PPRuNe Forums - View Single Post - Feather or Simulated Feather: what's the usual?
Old 8th Oct 2013, 19:03
  #22 (permalink)  
boofhead
 
Join Date: Feb 2000
Location: Pacific
Posts: 731
Likes: 0
Received 0 Likes on 0 Posts
In the mid 60s we would shut the engine down and feather the prop at 300 feet after takeoff in a twin Dart airplane for asy practice. Made lots of actual single engine landings and go arounds. We had the engine that was shut down ready for a relight. I had an actual engine failure at 500 feet once with the other engine shut down and got it running in time, but it was exciting for a while.

Had 5 engine problems requiring shut down in that airplane and the experience gained in training was invaluable. Made them non-events.

The policy was changed to only allowing simulated shut downs but not for any problem we might have had, just that it was felt to be safer.

I did appreciate the experience and think that I know a lot more about single engine flight because I had that opportunity. The point about the landing swing is a good one and there is no way to simulate that, even by leaving the failed engine at high idle. The yaw with an engine feathered is very dynamic.

I have had problems a couple of times with setting the wrong simulated power, in that the prop drag was worse than a feathered prop would have been and the airplane was on its way down, requiring quick action to save it. Usually turboprop engines that have a big prop drag, such as Garrets.

Twice have had a student roll almost inverted due to Vmca during training with the failed engine at idle, so I am familiar with the risks.

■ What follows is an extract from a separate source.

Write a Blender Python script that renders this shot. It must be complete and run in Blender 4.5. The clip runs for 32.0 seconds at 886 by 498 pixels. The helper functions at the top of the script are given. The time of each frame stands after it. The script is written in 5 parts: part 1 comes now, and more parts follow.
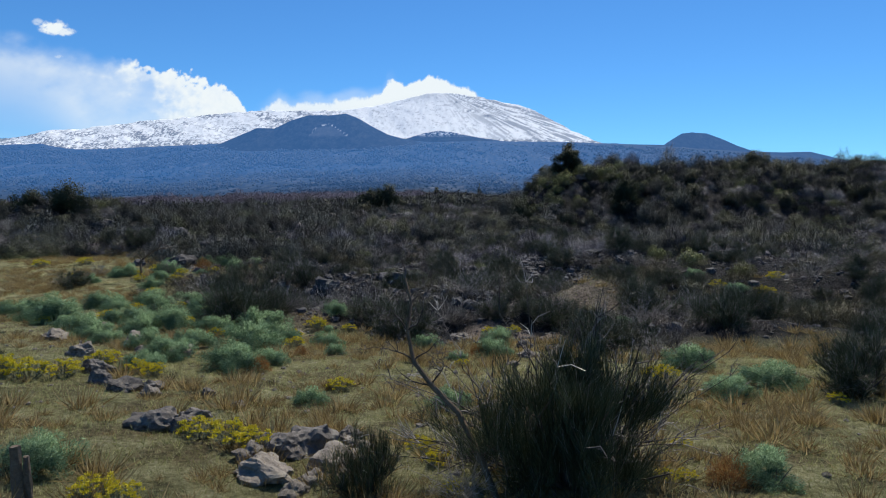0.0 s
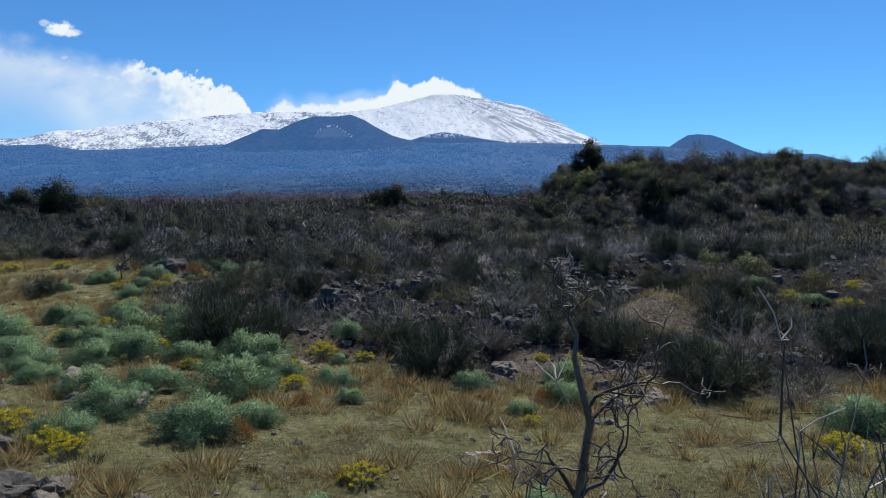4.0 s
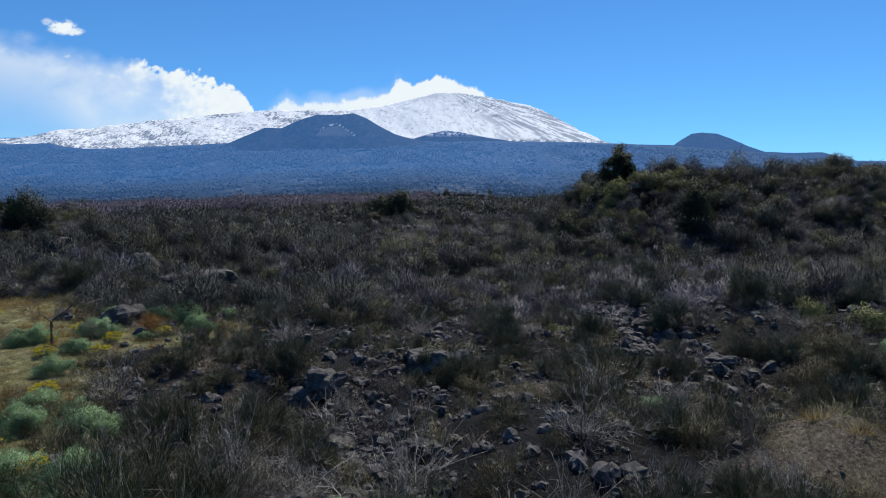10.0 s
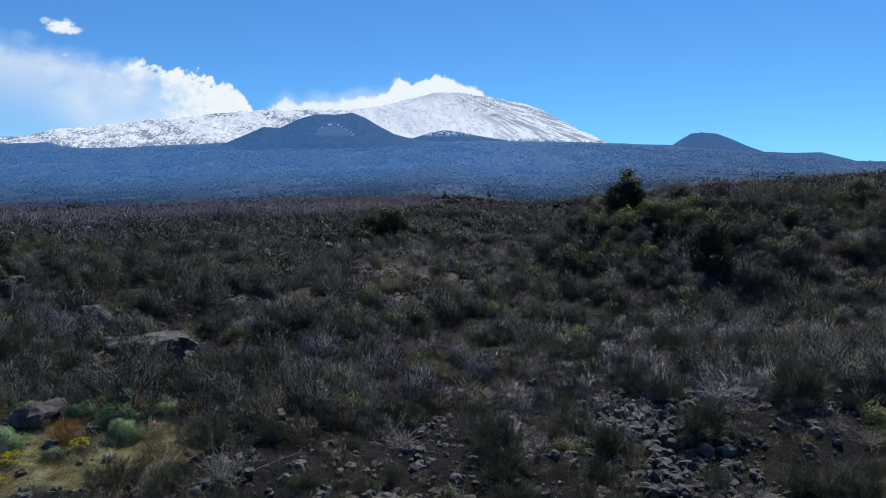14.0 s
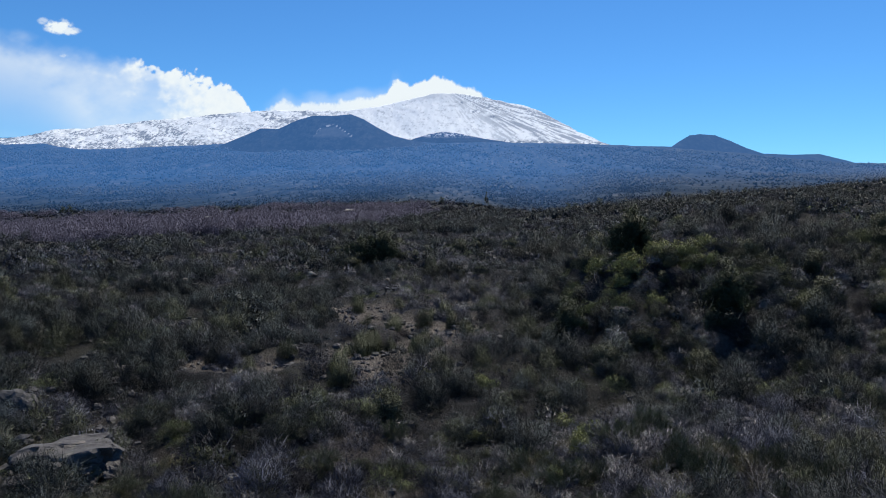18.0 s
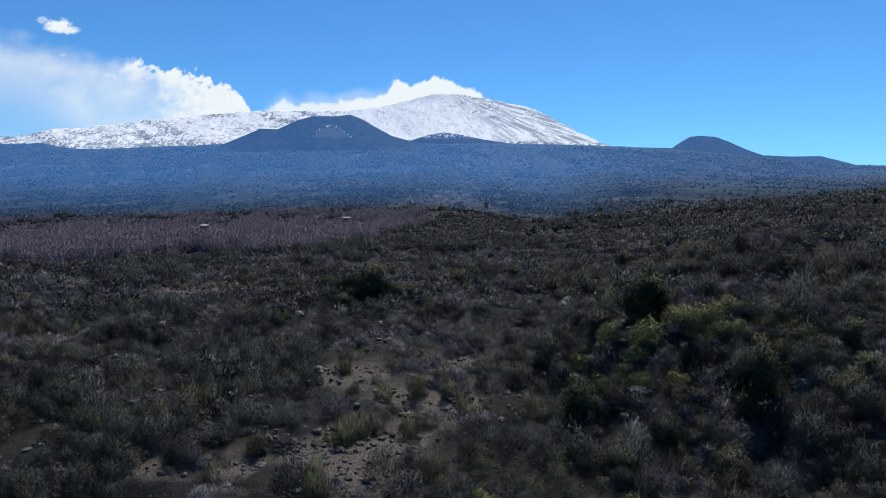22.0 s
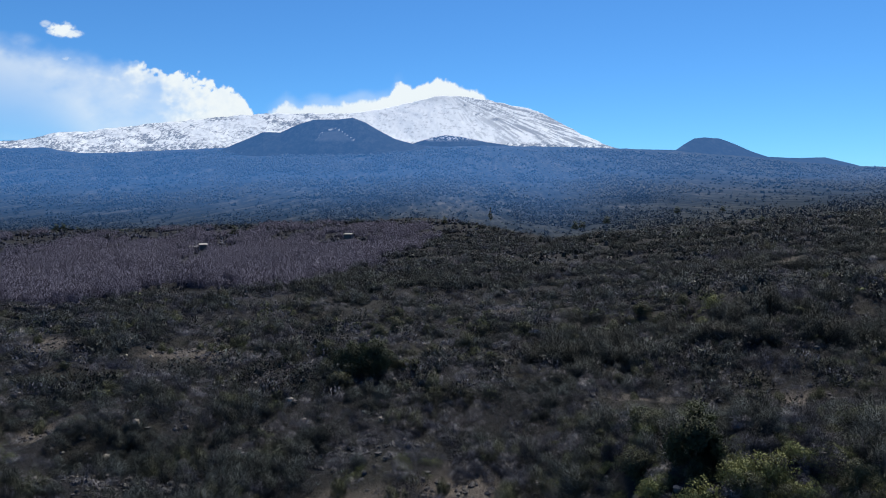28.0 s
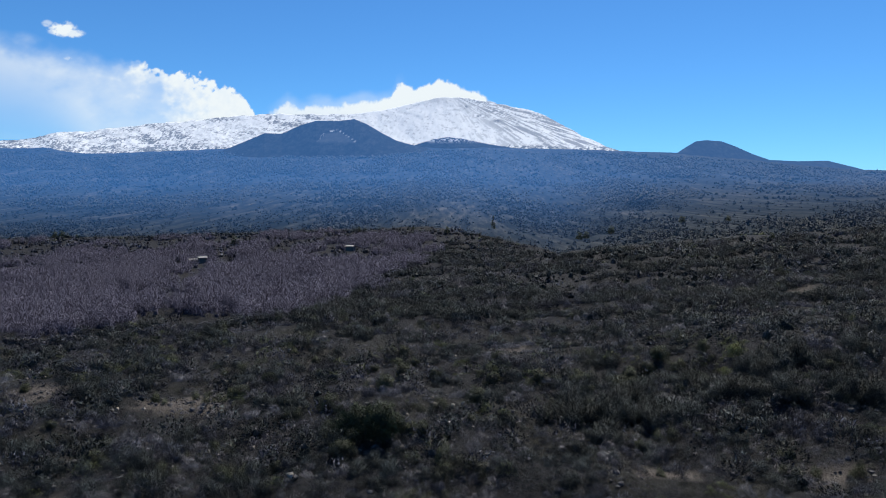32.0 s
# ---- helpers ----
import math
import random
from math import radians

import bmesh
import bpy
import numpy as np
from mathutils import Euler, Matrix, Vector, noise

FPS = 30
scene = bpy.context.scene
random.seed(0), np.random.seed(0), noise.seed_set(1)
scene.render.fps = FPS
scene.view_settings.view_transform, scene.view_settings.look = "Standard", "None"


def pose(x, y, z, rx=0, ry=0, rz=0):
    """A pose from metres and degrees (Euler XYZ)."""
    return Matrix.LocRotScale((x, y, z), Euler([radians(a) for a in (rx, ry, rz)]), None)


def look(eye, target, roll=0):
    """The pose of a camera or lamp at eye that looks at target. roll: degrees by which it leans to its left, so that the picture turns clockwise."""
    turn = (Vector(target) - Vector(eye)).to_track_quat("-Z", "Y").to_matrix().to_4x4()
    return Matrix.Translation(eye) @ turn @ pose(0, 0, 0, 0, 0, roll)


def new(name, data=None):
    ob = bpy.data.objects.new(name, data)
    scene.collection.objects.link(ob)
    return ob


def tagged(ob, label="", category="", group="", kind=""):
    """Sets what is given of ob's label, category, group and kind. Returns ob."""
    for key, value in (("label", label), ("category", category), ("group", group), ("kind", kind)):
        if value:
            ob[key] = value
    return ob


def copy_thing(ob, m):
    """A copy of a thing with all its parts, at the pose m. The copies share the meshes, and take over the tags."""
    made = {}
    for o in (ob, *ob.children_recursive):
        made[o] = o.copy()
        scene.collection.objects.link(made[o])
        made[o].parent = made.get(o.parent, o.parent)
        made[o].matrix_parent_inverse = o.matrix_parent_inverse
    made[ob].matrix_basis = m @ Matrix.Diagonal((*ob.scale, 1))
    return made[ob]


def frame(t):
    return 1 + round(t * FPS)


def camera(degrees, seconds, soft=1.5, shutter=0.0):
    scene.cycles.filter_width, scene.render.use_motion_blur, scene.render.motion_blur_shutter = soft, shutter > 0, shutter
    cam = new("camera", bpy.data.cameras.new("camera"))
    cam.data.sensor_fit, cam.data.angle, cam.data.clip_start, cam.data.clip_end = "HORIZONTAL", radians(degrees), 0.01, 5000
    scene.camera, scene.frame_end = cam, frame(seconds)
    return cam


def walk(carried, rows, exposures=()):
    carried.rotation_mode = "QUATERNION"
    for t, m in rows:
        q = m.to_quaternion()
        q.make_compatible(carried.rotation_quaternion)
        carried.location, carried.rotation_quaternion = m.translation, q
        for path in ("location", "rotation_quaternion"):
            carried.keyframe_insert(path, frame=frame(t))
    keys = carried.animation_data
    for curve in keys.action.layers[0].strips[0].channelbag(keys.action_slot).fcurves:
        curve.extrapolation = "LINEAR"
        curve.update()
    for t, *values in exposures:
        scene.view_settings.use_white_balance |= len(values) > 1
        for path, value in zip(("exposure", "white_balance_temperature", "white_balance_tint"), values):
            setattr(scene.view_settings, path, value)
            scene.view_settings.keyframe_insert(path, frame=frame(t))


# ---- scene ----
# camera: a drone that glides forward over scrub and then climbs
cam = camera(66.0, 32.0, soft=1.05)
# seconds, x, y, z, yaw to the right, pitch, roll
ROWS = (
    (0, 0.000, 0.000, 3.100, -0.000, -3.603, -0.205),
    (0.5, -0.101, 0.559, 3.068, -0.076, -3.571, -0.196),
    (1, -0.205, 1.116, 3.054, -0.140, -3.559, -0.187),
    (1.5, -0.310, 1.668, 3.054, -0.198, -3.556, -0.175),
    (2, -0.417, 2.213, 3.042, -0.247, -3.543, -0.148),
    (2.5, -0.523, 2.759, 3.001, -0.284, -3.524, -0.123),
    (3, -0.637, 3.310, 2.948, -0.318, -3.498, -0.093),
    (3.5, -0.757, 3.862, 2.920, -0.343, -3.483, -0.072),
    (5.5, -1.111, 6.021, 2.960, -0.473, -3.490, -0.097),
    (6, -1.215, 6.595, 2.982, -0.514, -3.500, -0.101),
    (6.5, -1.328, 7.191, 3.050, -0.538, -3.501, -0.105),
    (7, -1.446, 7.802, 3.151, -0.546, -3.516, -0.116),
    (7.5, -1.557, 8.416, 3.268, -0.562, -3.523, -0.116),
    (8, -1.660, 9.060, 3.397, -0.574, -3.517, -0.117),
    (8.5, -1.723, 9.746, 3.565, -0.580, -3.520, -0.124),
    (9, -1.752, 10.405, 3.766, -0.594, -3.534, -0.109),
    (9.5, -1.757, 11.019, 4.013, -0.604, -3.566, -0.097),
    (10, -1.744, 11.606, 4.298, -0.601, -3.609, -0.080),
    (10.5, -1.743, 12.196, 4.585, -0.591, -3.617, -0.075),
    (11, -1.750, 12.805, 4.856, -0.590, -3.621, -0.072),
    (11.5, -1.745, 13.422, 5.118, -0.583, -3.628, -0.060),
    (12, -1.705, 14.050, 5.399, -0.569, -3.650, -0.045),
    (12.5, -1.621, 14.680, 5.708, -0.554, -3.675, -0.029),
    (13, -1.524, 15.303, 6.040, -0.544, -3.692, -0.020),
    (13.5, -1.429, 15.936, 6.402, -0.532, -3.698, -0.029),
    (14, -1.311, 16.590, 6.784, -0.514, -3.685, -0.029),
    (14.5, -1.167, 17.260, 7.177, -0.482, -3.675, -0.025),
    (16.5, -0.664, 19.925, 8.675, -0.411, -3.637, -0.058),
    (17, -0.575, 20.575, 9.057, -0.401, -3.620, -0.041),
    (17.5, -0.496, 21.207, 9.436, -0.398, -3.614, -0.009),
    (18, -0.424, 21.823, 9.811, -0.397, -3.620, 0.021),
    (18.5, -0.359, 22.455, 10.215, -0.390, -3.625, 0.037),
    (19, -0.306, 23.124, 10.663, -0.370, -3.625, 0.077),
    (19.5, -0.258, 23.836, 11.138, -0.358, -3.623, 0.151),
    (20, -0.225, 24.554, 11.619, -0.352, -3.627, 0.214),
    (20.5, -0.202, 25.240, 12.098, -0.351, -3.632, 0.230),
    (21, -0.184, 25.889, 12.591, -0.349, -3.634, 0.222),
    (21.5, -0.178, 26.518, 13.113, -0.353, -3.638, 0.208),
    (22, -0.180, 27.154, 13.653, -0.363, -3.631, 0.195),
    (22.5, -0.182, 27.810, 14.192, -0.375, -3.632, 0.192),
    (23, -0.187, 28.475, 14.722, -0.389, -3.644, 0.176),
    (23.5, -0.202, 29.141, 15.265, -0.411, -3.648, 0.154),
    (24, -0.216, 29.813, 15.845, -0.430, -3.638, 0.117),
    (24.5, -0.228, 30.492, 16.470, -0.458, -3.607, 0.070),
    (25, -0.260, 31.163, 17.116, -0.481, -3.592, 0.017),
    (25.5, -0.317, 31.819, 17.761, -0.519, -3.590, -0.035),
    (27.5, -0.581, 34.320, 20.203, -0.627, -3.570, -0.027),
    (28, -0.597, 34.928, 20.870, -0.632, -3.551, 0.002),
    (28.5, -0.611, 35.537, 21.570, -0.642, -3.541, 0.030),
    (29, -0.647, 36.153, 22.302, -0.648, -3.540, 0.060),
    (29.5, -0.721, 36.789, 23.053, -0.658, -3.528, 0.066),
    (30, -0.844, 37.447, 23.797, -0.661, -3.522, 0.084),
    (30.5, -1.025, 38.109, 24.505, -0.664, -3.525, 0.113),
    (31, -1.254, 38.759, 25.168, -0.672, -3.527, 0.152),
    (31.5, -1.500, 39.388, 25.794, -0.683, -3.534, 0.198),
    (32, -1.742, 40.000, 26.400, -0.691, -3.516, 0.242),
)
walk(cam, [(t, pose(x, y, z, 90 + p, 0, -a) @ pose(0, 0, 0, 0, 0, r)) for t, x, y, z, a, p, r in ROWS])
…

My first twin was the DC3 and that airplane really teaches you a lot.

I shut an engine down in an Aztec for training and could not get it running again due to battery failure. Generator on good engine failed too, so we had no electrical power and sun went down before we could land. No radio etc luckily runway lights were already on. Of course the running engine did not have the hyd pump. It was a great learning experience for the student. Most pilots never have a chance to do this in their entire flying career.

You could not buy that experience. But in retrospect I think using the throttle to simulate an engine failure is best.